The conclusion I am coming to, with 5 days since I asked this and no-one
actually saying they do ANYTHING to cater for people with disabilities, is
that even after all this time, no one really spends much time thinking about
users with special needs, other than to code to standards and hope that does
the trick.

No one either agreed or disagreed with the proposition that sticking to
standards IS in fact enough.

I asked this question, wondering if someone would say 'yes we have a
usability lab' or 'we have a consultant who runs our sites through his
screen reader for us' or 'we have meetings before launch specifically to
discuss' or something.
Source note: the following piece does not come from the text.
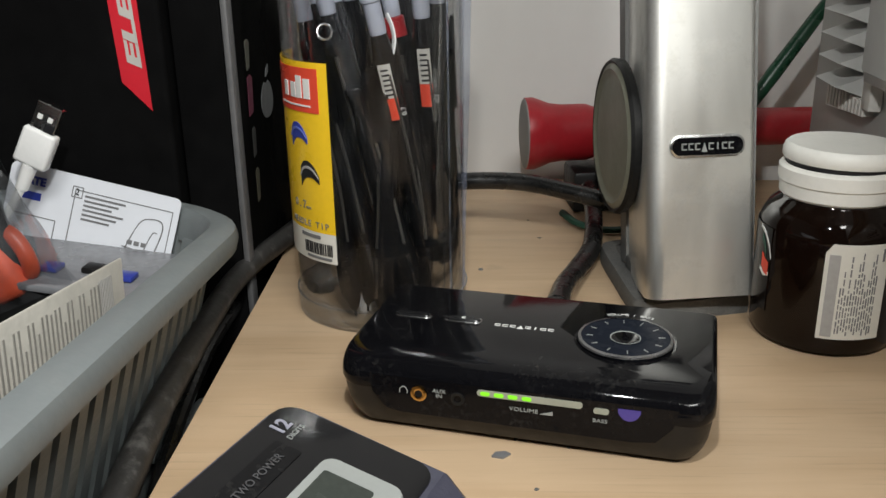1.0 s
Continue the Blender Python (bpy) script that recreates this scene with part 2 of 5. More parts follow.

But no one has said they do anything at all for
users with disability.

The only responses I've had to this question are people referring me to
documents on line that I found long ago with google. I was interested that
none of the people who gave me those URLS (except Josh Street) said they
actually used the advice in the documents themselves. Josh wasn't specific
about how he caters to people with special needs, but seems to speak with
some knowledge so I'm assuming he caters to Dyslexics in his designs.

I guess it's going to take another law suit like that one against the
Olympics2000 site to get anyone to take users with special needs seriously
and actually lift a finger to cater to their needs.

The conclusion I'm being forced towards is that developers are basically
saying that users with special needs will have to swim for themselves and
it's up to them to find some software of their own to get around all the
obstacles the A/Bs put in their way. I'm glad at least property developers
have been forced to change that attitude.


I offer web accessibility consulting as a part of the services provided  by CPK Web Services.
The tricky part with web accessibility is all the user generated content now a days, Youtube is a good example of this, they should provide audio description of all the videos uploaded but some how I don't think that will happen anytime soon.